Peters’ book has two aims: to situate bissett’s oeuvre (both his visual art and his poetry: the “image and text” of the book’s subtitle) “within a modernist tradition that consistently foregrounds praxis over theory” as well as to counter unsatisfactory critical “misreadings” of the poet’s output, which dismiss his radical orthography and poetics as merely the endless repetition of a “signature style” (and here Peters is explicitly arguing against Darren Wershler-Henry’s critique of bissett’s poetry). Peters is remarkably polemical in the introduction: he accuses bissett’s critics of one-dimensional interpretations, and even suggests a critical bias towards a supposedly more “authentic” Coach House mode of experimentalism, as opposed to the putatively “middle-of-the-road” Talonbooks, bissett’s long-time publisher. These comments are fascinating because they hark back to the disputes of the early 1960s between West Coast (read: TISH) and “Eastern” poets (Acorn, Purdy). The battle for the “real” Canadian Modernism is still around, and even if the stakes have changed—the turf wars haven’t.

textual vishyuns doesn’t linger long in this territory, though. Peters is more concerned with placing bissett’s work within the broader historical contexts of international modernism: reading his cultural productions which unite “image and text” beside examples such as Marcel Duchamp’s “readymades” (in the first chapter), Guillaume Apollinaire’s “calligrammes,” and Gertrude Stein’s notion of the “continuous present” (in the second). An early bissett text—“now they found th wagon cat in human body” from 1966—is used by Peters to illustrate Stein’s insight. The poem, which consists of a seemingly fragmented narrative that offers multiple “reading paths” (unlike Apollinaire’s, bissett’s calligramme-like text can be read vertically or diagonally), achieves the “continuous present . . . through simultaneity, which a series of discontinuous lines open up.” Peters makes his point here and elsewhere in textual vishyuns by reading the “image and text” as one—insisting that we read bissett’s text “by experiencing it as a visual work of art. The eye is not forced to any one centre or point in the composition: it is free to wander—there are choices.”

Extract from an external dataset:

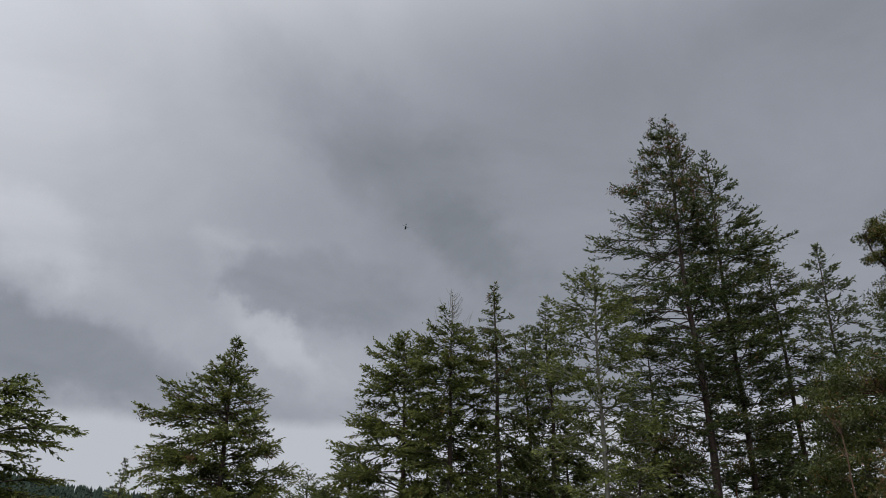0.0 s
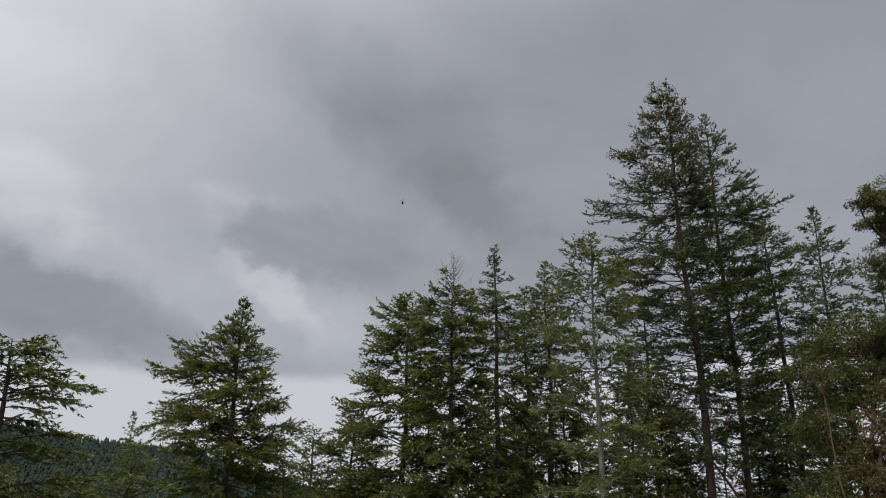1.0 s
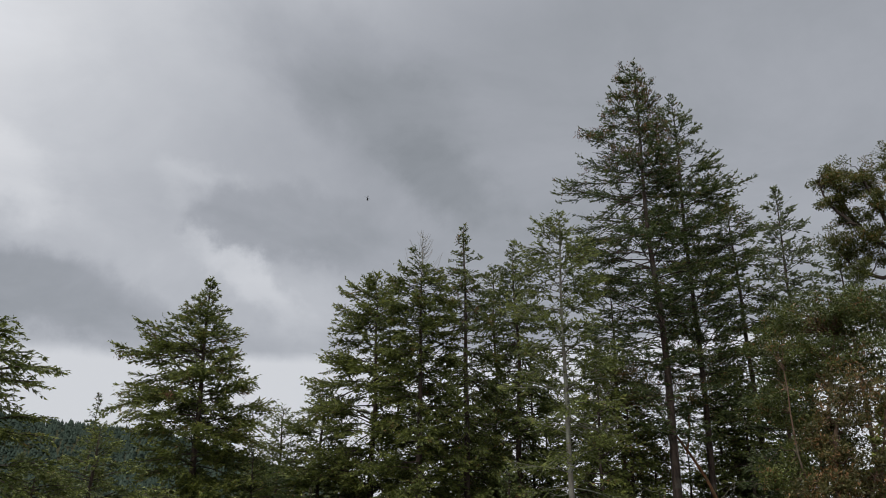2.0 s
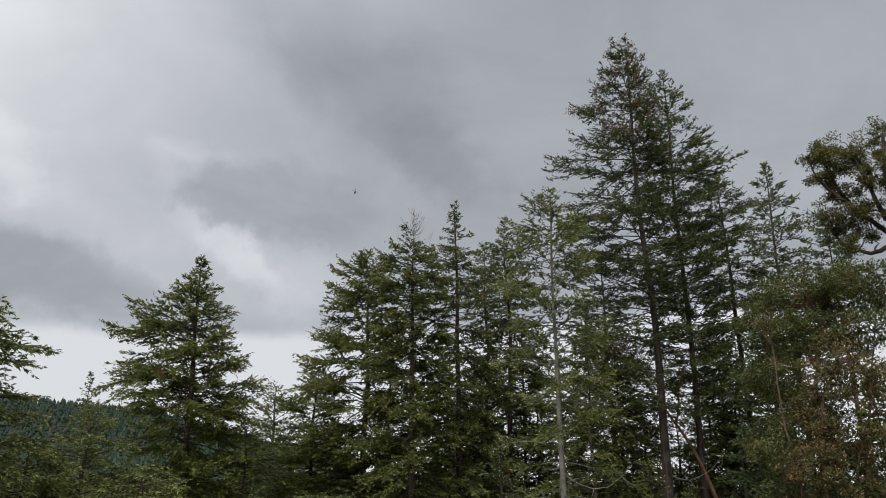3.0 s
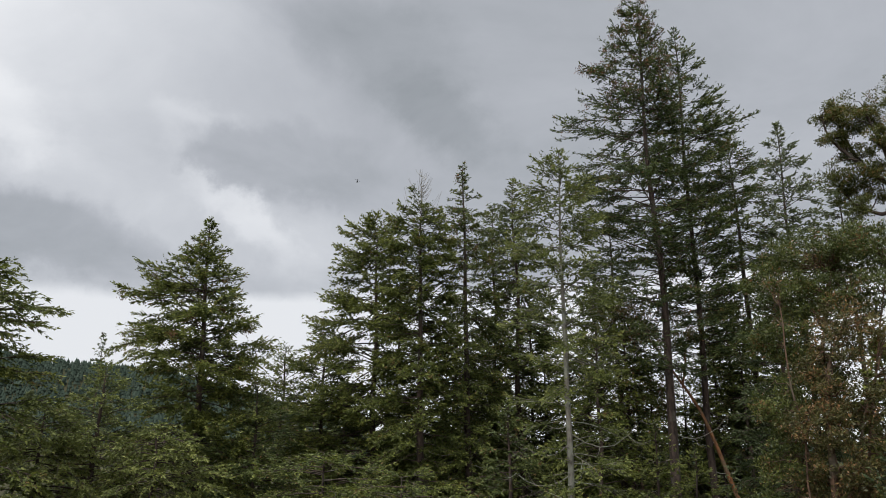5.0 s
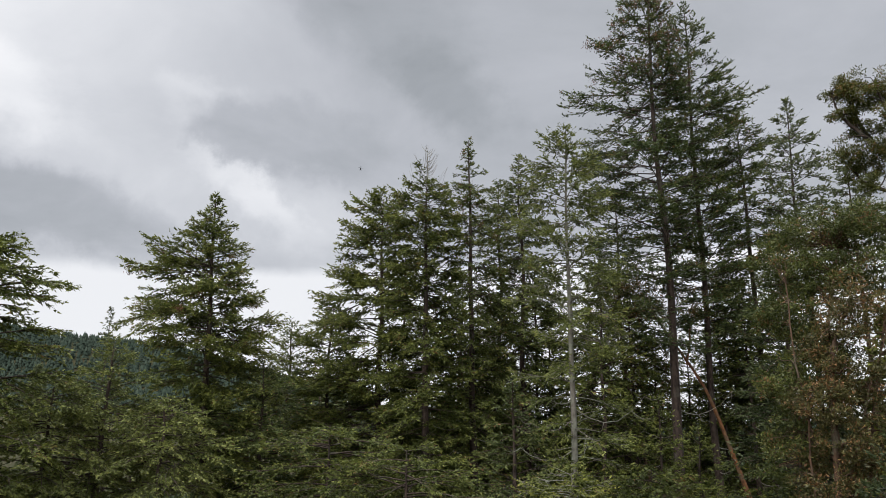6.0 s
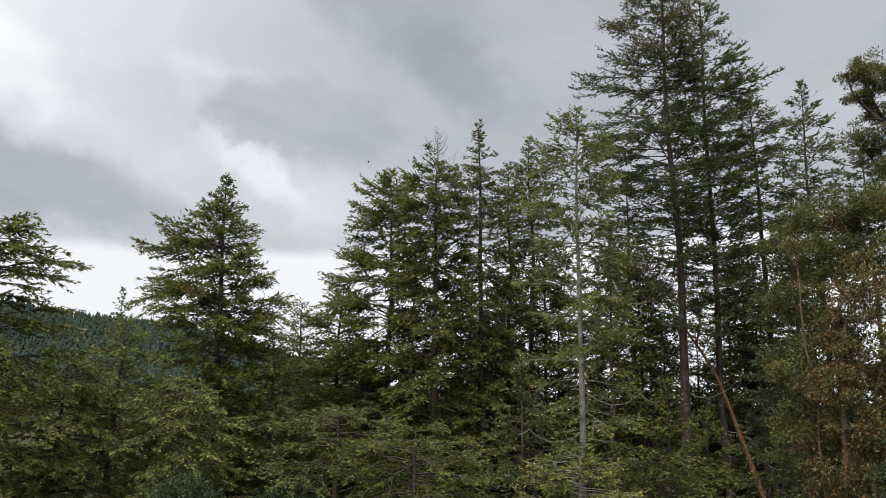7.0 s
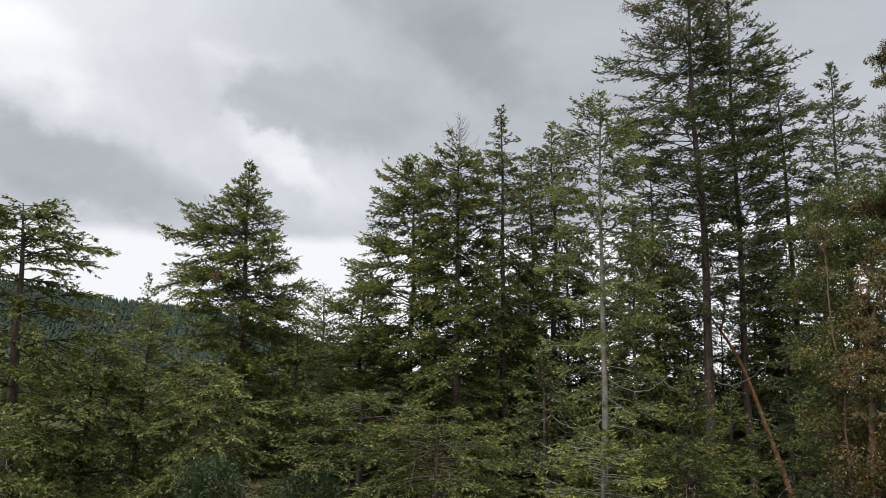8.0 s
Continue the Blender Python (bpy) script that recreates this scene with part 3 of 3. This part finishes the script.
conifer("fir", 4.6, 29, 4.0, [(0, 0.2, 0.2), (1.2, 1.0, 1.0), (3, 1.8, 1.8), (8, 2.6, 2.6)],
        DARK_FIR, FIR_BARK, "shaded green fir between the trunks", 30, 0, 0.14, 0.8, 0.02, droop=0.25, gap=0.15, snags=3)
conifer("fir", 14.6, 27, -2.4, [(0, 0.5, 0.5), (0.4, 1.2, 1.2), (1.2, 2.0, 2.0), (3, 2.4, 2.4), (5, 2.6, 2.6)],
        FIR, FIR_BARK, "small green fir at the foot of the tall trees", 31, 0, 0.12, 0.9, 0.02, droop=0.2, gap=0.2, snags=9, layered=0.8, crest=0.05)
conifer("fir", 8.8, 23.0, -2.8, [(0, 0.5, 0.5), (0.3, 1.2, 1.2), (0.9, 1.9, 1.9), (2, 2.3, 2.3), (4, 2.5, 2.5)],
        YOUNG, GREY_BARK, "low young fir with yellow-green branch tips", 35, 0, 0.09, 0.9, 0.02, droop=0.18, gap=0.25, snags=8, layered=0.9, crest=0.05, snag_wood=GREY_BARK, blade=0.11)
conifer("fir", 30.5, 22, -0.5, [(0, 0.2, 0.2), (1.0, 1.2, 1.2), (3, 2.2, 2.2), (5, 2.6, 2.6)],
        SHRUB, FIR_BARK, "small deep green fir beside the arbutus", 32, 0, 0.12, 0.9, 0.02, droop=0.2, gap=0.1)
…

There are “choices” and “paths” throughout bissett’s novel, and the process of how we interpret whatever “storee line” we choose to follow (and how we follow it) is emphasized by the book’s repeated refrain, “evree brain is different.” The first fifty pages of novel introduce the idea of relationships and “relaysyuns”—particularly homing in on romances and friendships—in a way that recalls one of bissett’s great books, Pomes for Yoshi. That book tracked the dissolution of a romance amidst the dissolution of countercultural ideals in the early 1970s, while novel explores the reunion of two lovers— “jimmee” and “mark”—amidst “peopul who havint reechd 2012 yet or bgun 2 unravel the puzzuls uv terribul kodependenseez.” In this book, the shifting and recombinant nature of sexual relationships (which bissett humorously compares to square dancing: “change yr partnrs ala / mane left doez si do all th way home”) mirrors the multiple narrative paths offered by texts such as “now they found th wagon cat in human body.” Is this life imitating art, or does it signal our need to impose narrative interpretations on random or chaotic events? This is what bissett wants us to consider.

A few of the “konnecting” essays in novel reveal bissett’s “historical” relationships with other writers, just as Peters includes an interview with the author which provides similar context. But are these “supplements”? Nope, they’re just part of the “storee.”